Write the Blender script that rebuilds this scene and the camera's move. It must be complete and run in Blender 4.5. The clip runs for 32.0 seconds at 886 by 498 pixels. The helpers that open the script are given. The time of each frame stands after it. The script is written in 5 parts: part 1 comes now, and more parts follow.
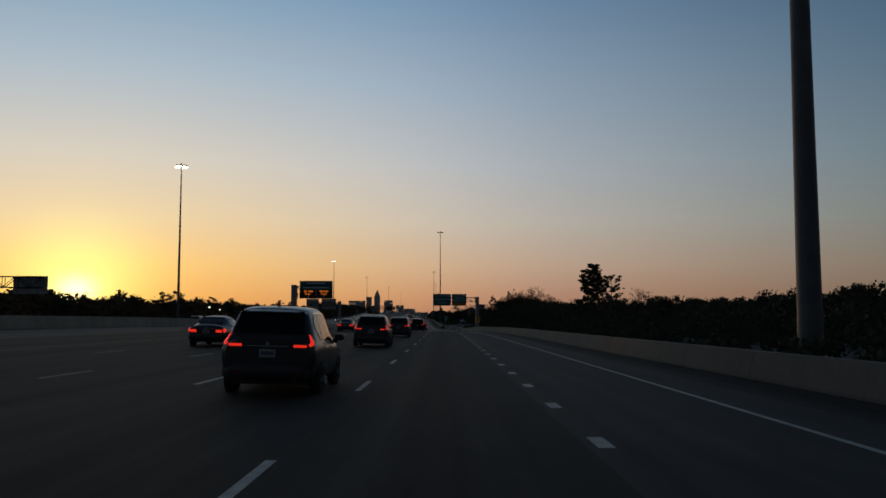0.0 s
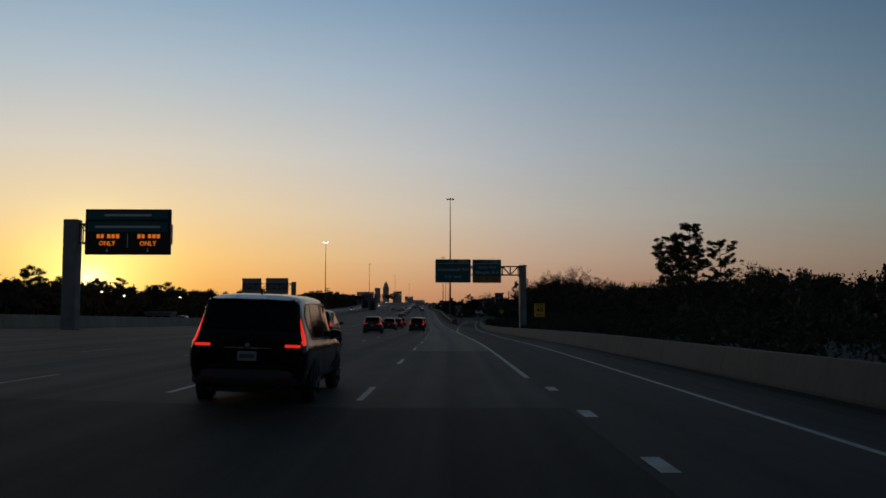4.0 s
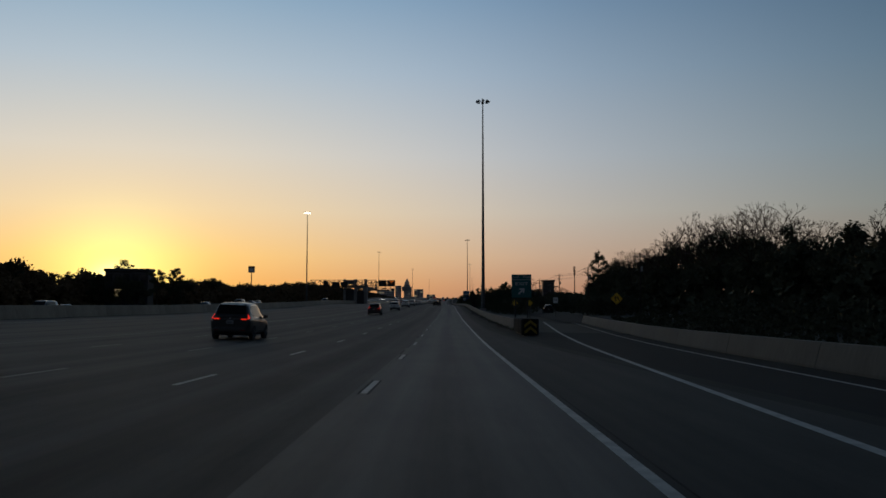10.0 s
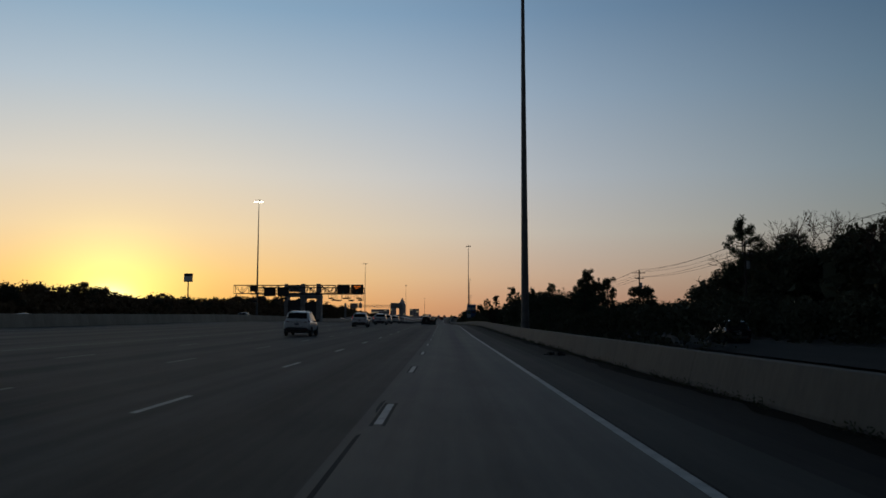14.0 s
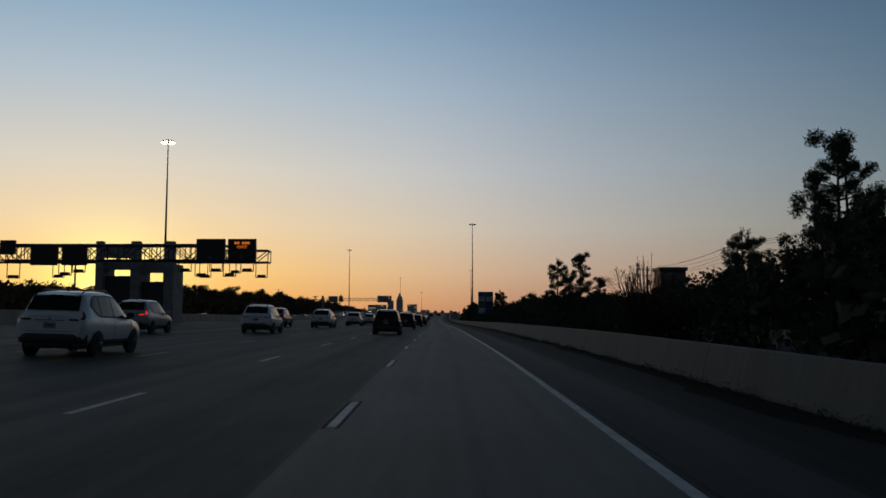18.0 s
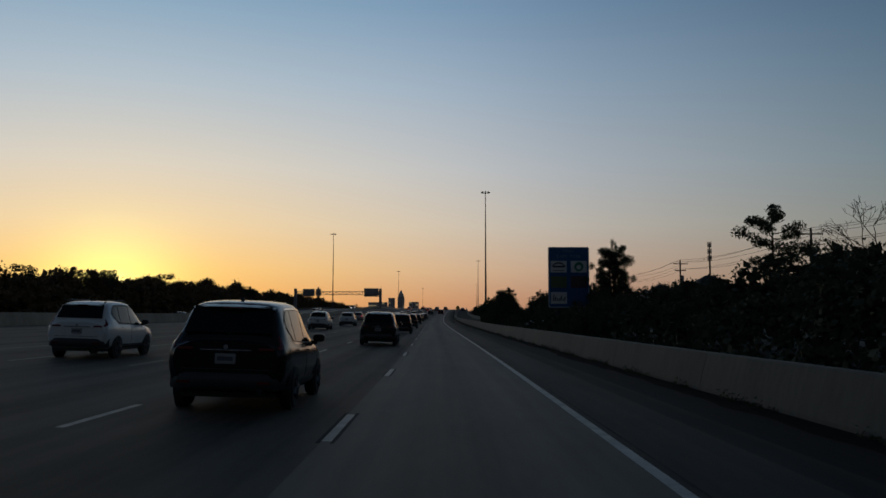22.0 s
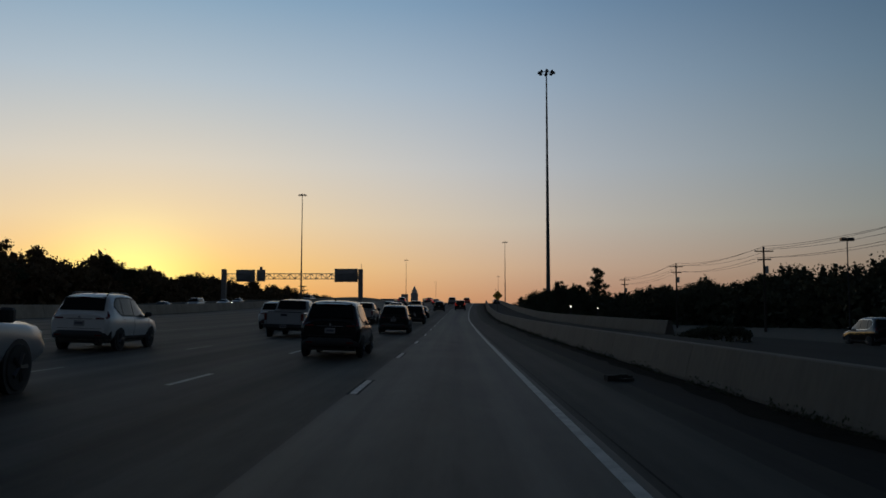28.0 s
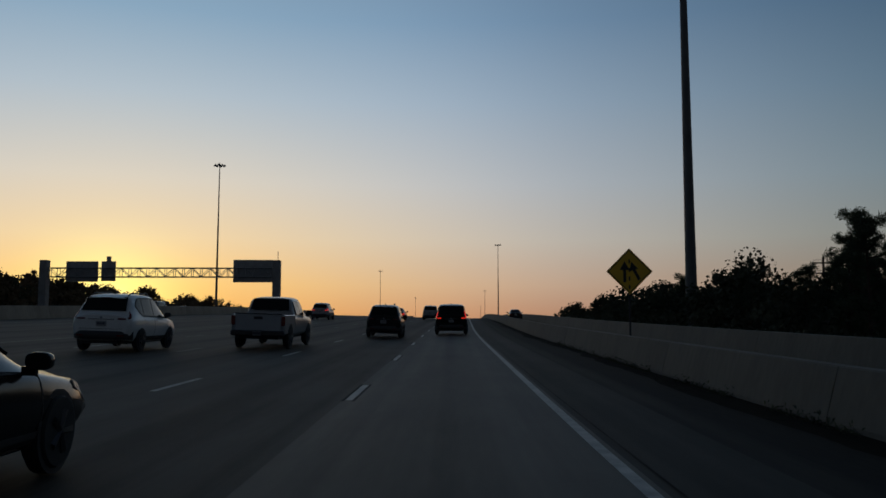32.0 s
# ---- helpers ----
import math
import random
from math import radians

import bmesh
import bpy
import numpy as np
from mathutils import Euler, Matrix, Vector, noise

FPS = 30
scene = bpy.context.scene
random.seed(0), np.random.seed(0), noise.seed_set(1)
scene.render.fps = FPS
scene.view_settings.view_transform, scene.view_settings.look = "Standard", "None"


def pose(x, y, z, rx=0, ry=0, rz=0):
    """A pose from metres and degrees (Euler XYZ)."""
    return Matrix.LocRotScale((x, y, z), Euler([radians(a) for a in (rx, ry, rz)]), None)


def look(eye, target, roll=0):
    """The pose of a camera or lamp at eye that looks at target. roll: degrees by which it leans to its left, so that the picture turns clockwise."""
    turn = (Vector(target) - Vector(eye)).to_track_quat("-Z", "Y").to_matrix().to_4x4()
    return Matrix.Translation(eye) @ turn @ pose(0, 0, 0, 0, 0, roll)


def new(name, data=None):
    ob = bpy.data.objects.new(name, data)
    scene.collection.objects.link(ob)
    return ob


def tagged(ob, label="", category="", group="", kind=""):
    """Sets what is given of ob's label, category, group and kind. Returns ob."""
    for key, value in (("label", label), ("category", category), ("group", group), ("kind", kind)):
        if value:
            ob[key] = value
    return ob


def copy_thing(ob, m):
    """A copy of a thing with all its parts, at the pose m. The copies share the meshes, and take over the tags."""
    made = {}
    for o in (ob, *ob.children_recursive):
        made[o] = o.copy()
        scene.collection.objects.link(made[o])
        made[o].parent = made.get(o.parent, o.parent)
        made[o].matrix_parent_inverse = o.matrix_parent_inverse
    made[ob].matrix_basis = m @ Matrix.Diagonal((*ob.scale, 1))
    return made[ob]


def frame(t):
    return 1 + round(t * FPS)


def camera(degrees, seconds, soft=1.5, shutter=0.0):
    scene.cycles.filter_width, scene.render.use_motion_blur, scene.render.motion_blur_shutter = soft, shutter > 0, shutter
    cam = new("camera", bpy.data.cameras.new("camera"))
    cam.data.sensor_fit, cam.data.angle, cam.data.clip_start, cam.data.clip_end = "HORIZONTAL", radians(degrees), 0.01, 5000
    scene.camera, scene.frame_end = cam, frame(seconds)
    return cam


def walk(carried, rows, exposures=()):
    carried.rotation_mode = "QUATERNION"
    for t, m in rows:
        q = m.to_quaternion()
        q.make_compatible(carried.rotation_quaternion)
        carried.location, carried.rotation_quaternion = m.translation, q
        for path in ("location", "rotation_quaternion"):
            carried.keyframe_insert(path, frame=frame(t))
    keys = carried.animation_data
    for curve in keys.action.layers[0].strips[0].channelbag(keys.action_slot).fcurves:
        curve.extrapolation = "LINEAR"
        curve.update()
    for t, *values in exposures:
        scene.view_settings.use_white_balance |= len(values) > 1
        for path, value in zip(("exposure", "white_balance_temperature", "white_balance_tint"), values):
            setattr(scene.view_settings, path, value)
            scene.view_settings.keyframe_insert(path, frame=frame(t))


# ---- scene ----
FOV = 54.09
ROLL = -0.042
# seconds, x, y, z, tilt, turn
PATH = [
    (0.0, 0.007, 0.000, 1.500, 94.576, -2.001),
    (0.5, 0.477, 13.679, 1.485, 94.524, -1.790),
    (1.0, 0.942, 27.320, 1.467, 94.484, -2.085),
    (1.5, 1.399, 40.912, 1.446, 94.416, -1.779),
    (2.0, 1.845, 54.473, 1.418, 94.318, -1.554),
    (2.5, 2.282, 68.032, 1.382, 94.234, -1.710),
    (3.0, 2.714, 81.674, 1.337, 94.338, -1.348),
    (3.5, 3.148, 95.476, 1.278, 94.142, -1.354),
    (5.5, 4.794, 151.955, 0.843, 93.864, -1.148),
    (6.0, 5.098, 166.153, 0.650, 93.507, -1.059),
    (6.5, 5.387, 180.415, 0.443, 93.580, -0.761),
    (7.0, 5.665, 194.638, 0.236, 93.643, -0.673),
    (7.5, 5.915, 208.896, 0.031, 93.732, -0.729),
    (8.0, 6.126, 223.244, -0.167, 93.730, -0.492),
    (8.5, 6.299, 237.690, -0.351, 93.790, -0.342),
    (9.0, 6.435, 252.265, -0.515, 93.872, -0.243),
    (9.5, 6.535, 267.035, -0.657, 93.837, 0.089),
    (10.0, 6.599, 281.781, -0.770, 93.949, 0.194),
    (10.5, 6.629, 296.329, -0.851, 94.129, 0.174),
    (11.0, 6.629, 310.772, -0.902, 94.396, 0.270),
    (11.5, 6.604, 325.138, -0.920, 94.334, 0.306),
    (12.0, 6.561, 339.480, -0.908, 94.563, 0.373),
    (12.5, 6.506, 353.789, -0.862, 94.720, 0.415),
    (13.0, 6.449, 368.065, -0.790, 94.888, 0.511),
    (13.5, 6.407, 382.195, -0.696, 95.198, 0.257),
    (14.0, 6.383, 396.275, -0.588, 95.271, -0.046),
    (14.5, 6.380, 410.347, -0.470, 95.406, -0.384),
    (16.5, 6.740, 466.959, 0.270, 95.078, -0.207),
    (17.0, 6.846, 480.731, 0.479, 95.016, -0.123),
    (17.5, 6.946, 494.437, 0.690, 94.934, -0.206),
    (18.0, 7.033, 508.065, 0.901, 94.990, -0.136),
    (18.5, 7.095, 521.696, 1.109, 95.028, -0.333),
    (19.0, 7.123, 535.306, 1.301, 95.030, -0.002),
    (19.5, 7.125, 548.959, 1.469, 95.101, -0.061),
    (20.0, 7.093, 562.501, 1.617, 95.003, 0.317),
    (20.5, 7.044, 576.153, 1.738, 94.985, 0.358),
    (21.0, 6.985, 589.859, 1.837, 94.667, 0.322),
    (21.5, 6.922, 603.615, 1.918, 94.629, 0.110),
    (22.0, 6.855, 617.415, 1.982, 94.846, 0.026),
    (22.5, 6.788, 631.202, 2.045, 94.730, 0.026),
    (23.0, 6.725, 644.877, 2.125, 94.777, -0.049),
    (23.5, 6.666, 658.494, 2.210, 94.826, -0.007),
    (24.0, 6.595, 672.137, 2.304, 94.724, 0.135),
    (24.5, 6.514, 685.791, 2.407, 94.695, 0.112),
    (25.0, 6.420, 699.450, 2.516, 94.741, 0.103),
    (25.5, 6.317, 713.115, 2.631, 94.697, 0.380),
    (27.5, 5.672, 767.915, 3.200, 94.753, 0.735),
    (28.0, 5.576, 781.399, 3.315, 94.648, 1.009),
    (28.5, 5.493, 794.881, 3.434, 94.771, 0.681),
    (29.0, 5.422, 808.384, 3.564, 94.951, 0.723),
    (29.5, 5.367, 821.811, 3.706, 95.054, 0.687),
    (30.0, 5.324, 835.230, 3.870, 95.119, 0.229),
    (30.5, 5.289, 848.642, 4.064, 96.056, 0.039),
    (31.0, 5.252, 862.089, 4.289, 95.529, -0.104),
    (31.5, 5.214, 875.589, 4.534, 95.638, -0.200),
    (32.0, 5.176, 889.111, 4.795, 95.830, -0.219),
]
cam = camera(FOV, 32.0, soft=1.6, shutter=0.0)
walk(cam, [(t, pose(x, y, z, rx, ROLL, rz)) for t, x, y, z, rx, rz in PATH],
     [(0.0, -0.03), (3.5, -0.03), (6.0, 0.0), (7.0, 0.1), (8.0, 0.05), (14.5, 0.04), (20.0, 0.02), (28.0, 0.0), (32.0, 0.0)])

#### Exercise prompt
Go from the first line of the data above to the line containing "scene.render.fps = FPS" and retype exactly those lines, both included, but none of the pictures.

#### Expected output
Write the Blender script that rebuilds this scene and the camera's move. It must be complete and run in Blender 4.5. The clip runs for 32.0 seconds at 886 by 498 pixels. The helpers that open the script are given. The time of each frame stands after it. The script is written in 5 parts: part 1 comes now, and more parts follow.
0.0 s
4.0 s
10.0 s
14.0 s
18.0 s
22.0 s
28.0 s
32.0 s
# ---- helpers ----
import math
import random
from math import radians

import bmesh
import bpy
import numpy as np
from mathutils import Euler, Matrix, Vector, noise

FPS = 30
scene = bpy.context.scene
random.seed(0), np.random.seed(0), noise.seed_set(1)
scene.render.fps = FPS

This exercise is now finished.